Journalists demand answers from US over Iraq killings

The Institute of Maltese Journalists has joined the International Federation of Journalists in calling on the United States government to end all speculation over "targeted killings" of journalists and media staff by providing "credible and convincing"...

The Institute of Maltese Journalists has joined the International Federation of Journalists in calling on the United States government to end all speculation over "targeted killings" of journalists and media staff by providing "credible and convincing" reports on incidents in which 14 media staff have been killed since the invasion of the country in March 2003.

"The United States stands accused of failing to meet its obligations to deliver justice and fair treatment to the victims of violence by its own soldiers," said IFJ general secretary Aidan White in a letter to President George Bush on Friday.

Similar letters calling for the US to carry out an exhaustive investigation into these cases have been sent by IFJ affiliates to US officials.

April 8 marks the second anniversary of the US attack on Baghdad's Palestine Hotel, which at the time contained scores of reporters and media people reporting on the US invasion. Two journalists were killed and others wounded. On the same morning, a journalist was killed when the Baghdad offices of the Arab satellite channel Al-Jazeera was attacked by US fighter planes.

The IFJ says there are another 11 other cases of unexplained killings in which US soldiers were involved that require answers.

"The ordeal of family, friends and colleagues of media victims continues as they wait for justice from the authorities about how and why their loved ones died," said Mr White.

The IFJ says that two years after the invasion of Iraq the pain of the war is deeply felt by journalists and media staff and particularly by Iraqi journalists themselves who joined today's protests.
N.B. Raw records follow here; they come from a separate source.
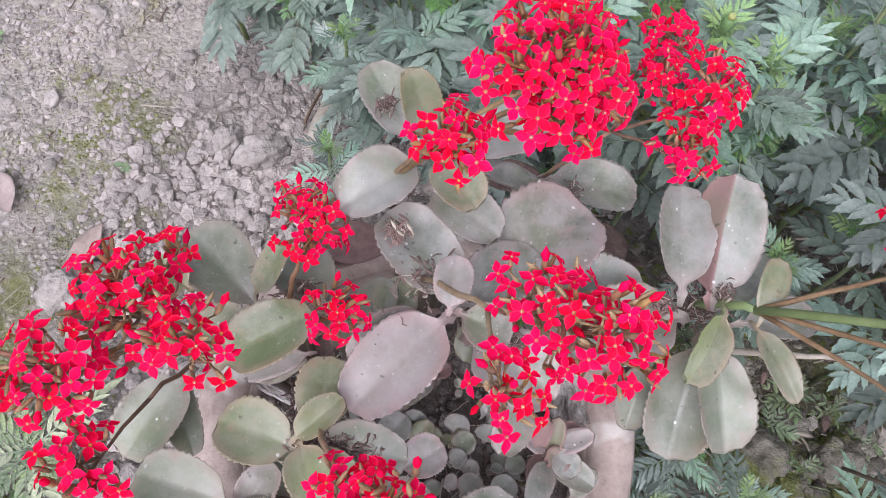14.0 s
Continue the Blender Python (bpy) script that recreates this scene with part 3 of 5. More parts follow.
def bark_piece(x, y, z, length, wide, turn, seed):
    """A fissured piece of old bark lying on the potting soil."""
    rng = random.Random(seed)
    bm = bmesh.new()
    rows = []
    for i in range(31):
        u = i / 30
        row = []
        for k in range(21):
            v = -1 + k / 10
            ragged = 0.22 * noise.noise((v * 6, seed, 1.5)) + 0.1 * noise.noise((v * 17, seed, 3.5))
            w = wide * 0.5 * (0.85 + 0.3 * noise.noise((u * 5, seed, 0.5 + (v > 0))))
            ridge = 0.5 - abs(noise.noise((u * 2.5 + seed, v * 7, 0.7)))
            row.append(((u - 0.5) * length * (1 + ragged), v * w, 0.009 * (1 - v * v) + 0.009 * ridge + 0.003 * noise.noise((u * 14, v * 12, seed))))
        rows.append(row)
    solid(bm, rows, 0.006)
    ob = part("bark_piece", bm, M_BARK, None)
    ob.matrix_basis = pose(x, y, z, rng.uniform(-8, 8), rng.uniform(-8, 8), turn)
    return tagged(ob, "weathered grey piece of bark on the potting soil", "bark", "bark pieces in the pot")


bark_piece(0.020, 0.488, 0.180, 0.075, 0.05, 75, 0)
bark_piece(0.059, 0.489, 0.182, 0.055, 0.034, 100, 1)
bark_piece(-0.226, 0.409, 0.17, 0.07, 0.035, 80, 2)
bark_piece(-0.182, 0.457, 0.172, 0.06, 0.012, -20, 3)
bark_piece(-0.074, 0.439, 0.172, 0.04, 0.02, 30, 4)


def pot_fibres():
    """Fine dry roots and shreds strewn over the potting soil."""
    rng = random.Random(77)
    bm = bmesh.new()
    for i in range(240):
        a, r = rng.uniform(0, 6.3), 0.124 * math.sqrt(rng.random())
        p = Vector((r * math.cos(a), r * math.sin(a), 0.166 + rng.uniform(0, 0.006)))
        b, L = rng.uniform(0, 6.3), rng.uniform(0.008, 0.034)
        e = p + Vector((math.cos(b) * L, math.sin(b) * L, rng.uniform(-0.003, 0.004)))
        if math.hypot(e.x, e.y) > 0.128:
            continue
        w = rng.uniform(0.0003, 0.0009)
        tube(bm, bend(p, e, rng.uniform(-0.001, 0.004), 5, 0.0015, rng), [w, w * 1.2, w, w * 0.9, w * 0.5], 4, i % 2)
    ob = part("root_fibres", bm, [M_STRAW, M_DRY], None)
    ob.location = POT
    tagged(ob, "fine dry root fibres strewn over the potting soil", "fibres", kind="stuff")


pot_fibres()
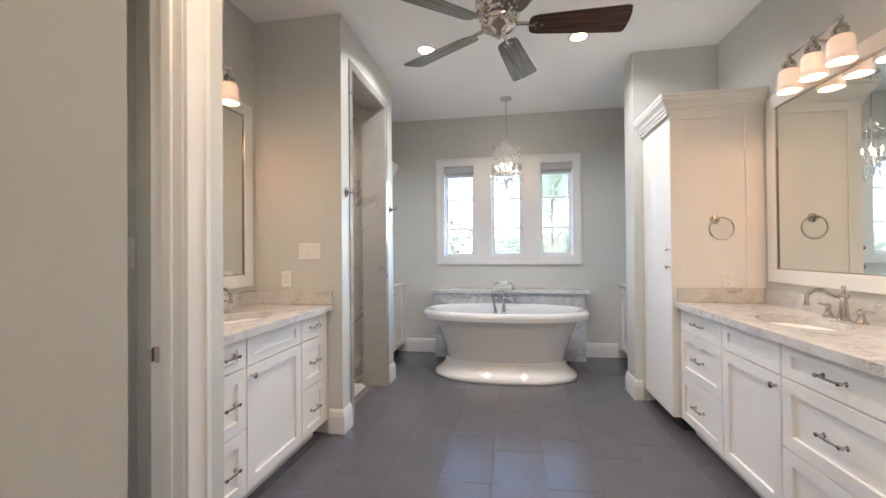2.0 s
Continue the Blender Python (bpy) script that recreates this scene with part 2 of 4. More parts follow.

The Federation accuses the US of carrying out "whitewash" reports of the killings - and in many instances there have been no reports at all.

"These reports follow the same unconvincing and incredible pattern: Secrecy over the detail and nature of the report, a failure to examine all the evidence, paltry and cruelly insensitive shrugs of regret, and complete exoneration of responsibility of US personnel at all levels of command," said Mr White. "It is denial of justice on a shocking scale."